All of the lines below are to be transcribed faithfully, with pictures excluded from the copy.
_ _ _ _
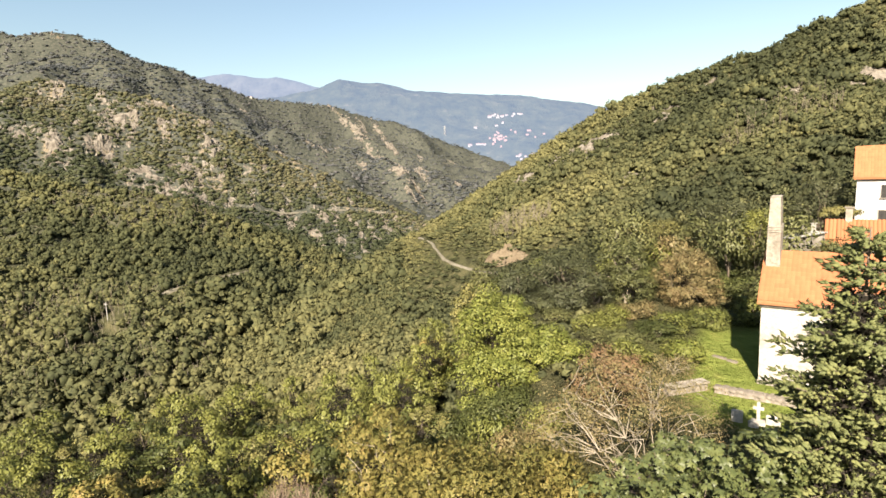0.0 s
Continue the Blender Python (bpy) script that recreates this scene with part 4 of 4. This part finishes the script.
def pylon():
    p = on_far(0.008, 0.078)
    r = thing("pylon", tuple(p), "far lattice steel power pylon on the hillside", "pylon")
    H = 52
    for sx in (-1, 1):
        for sy in (-1, 1):
            put("leg", mesh("leg", *tube([(sx * 5, sy * 5, -6), (sx * 1, sy * 1, H)], [0.7, 0.5], 4), GREY_SHEET), r)
    for z in (H * 0.7, H * 0.85):
        part("crossarm", box(bmesh.new(), -9, 9, -0.6, 0.6, z, z + 1.2), GREY_SHEET, r)
    for k in range(6):
        w0, w1 = 5 - 4 * k / 6, 5 - 4 * (k + 1) / 6
        for s in (-1, 1):
            put("brace", mesh("brace", *tube([(-s * w0, -w0, H * k / 6), (s * w1, -w1, H * (k + 1) / 6)], [0.35, 0.35], 4), GREY_SHEET), r)


pylon()


# the big fig below the drone
broadleaf("fig_tree", "large fig tree with broad glossy green leaves on the terrace", (7.5, 14.2, -14.9),
          [((0, -0.2, 3.6), (4.1, 2.8, 4.3), 150, 0.5), ((-2.3, -1.0, 2.2), (2.0, 1.7, 3.4), 40, 0.5), ((3.4, -1.2, 2.2), (2.6, 1.8, 3.2), 38, 0.5), ((4.6, -1.8, 4.0), (2.4, 1.5, 2.6), 40, 0.5), ((0.6, -1.7, 0.9), (4.6, 1.9, 2.2), 92, 0.5), ((0.8, -3.8, 2.3), (4.6, 1.4, 1.5), 84, 0.45), ((4.4, -4.6, 4.2), (2.6, 1.6, 3.2), 76, 0.5)], 11,
          trunk_h=3.0, trunk_r=0.2, leaf=FIG_LEAF, bark=BARK, per=18, blades=6, size=0.16, reach=3.6, shape=LEAF_FIG, limbs=7, lift=0.4, limb_r=0.14, inner=0.72, heart=0.78, wild=0.06, droop=0.05, soft=0.0)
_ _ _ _
[Solution]
0.0 s
Continue the Blender Python (bpy) script that recreates this scene with part 4 of 4. This part finishes the script.
def pylon():
    p = on_far(0.008, 0.078)
    r = thing("pylon", tuple(p), "far lattice steel power pylon on the hillside", "pylon")
    H = 52
    for sx in (-1, 1):
        for sy in (-1, 1):
            put("leg", mesh("leg", *tube([(sx * 5, sy * 5, -6), (sx * 1, sy * 1, H)], [0.7, 0.5], 4), GREY_SHEET), r)
    for z in (H * 0.7, H * 0.85):
        part("crossarm", box(bmesh.new(), -9, 9, -0.6, 0.6, z, z + 1.2), GREY_SHEET, r)
    for k in range(6):
        w0, w1 = 5 - 4 * k / 6, 5 - 4 * (k + 1) / 6
        for s in (-1, 1):
            put("brace", mesh("brace", *tube([(-s * w0, -w0, H * k / 6), (s * w1, -w1, H * (k + 1) / 6)], [0.35, 0.35], 4), GREY_SHEET), r)


pylon()


# the big fig below the drone
broadleaf("fig_tree", "large fig tree with broad glossy green leaves on the terrace", (7.5, 14.2, -14.9),
          [((0, -0.2, 3.6), (4.1, 2.8, 4.3), 150, 0.5), ((-2.3, -1.0, 2.2), (2.0, 1.7, 3.4), 40, 0.5), ((3.4, -1.2, 2.2), (2.6, 1.8, 3.2), 38, 0.5), ((4.6, -1.8, 4.0), (2.4, 1.5, 2.6), 40, 0.5), ((0.6, -1.7, 0.9), (4.6, 1.9, 2.2), 92, 0.5), ((0.8, -3.8, 2.3), (4.6, 1.4, 1.5), 84, 0.45), ((4.4, -4.6, 4.2), (2.6, 1.6, 3.2), 76, 0.5)], 11,
          trunk_h=3.0, trunk_r=0.2, leaf=FIG_LEAF, bark=BARK, per=18, blades=6, size=0.16, reach=3.6, shape=LEAF_FIG, limbs=7, lift=0.4, limb_r=0.14, inner=0.72, heart=0.78, wild=0.06, droop=0.05, soft=0.0)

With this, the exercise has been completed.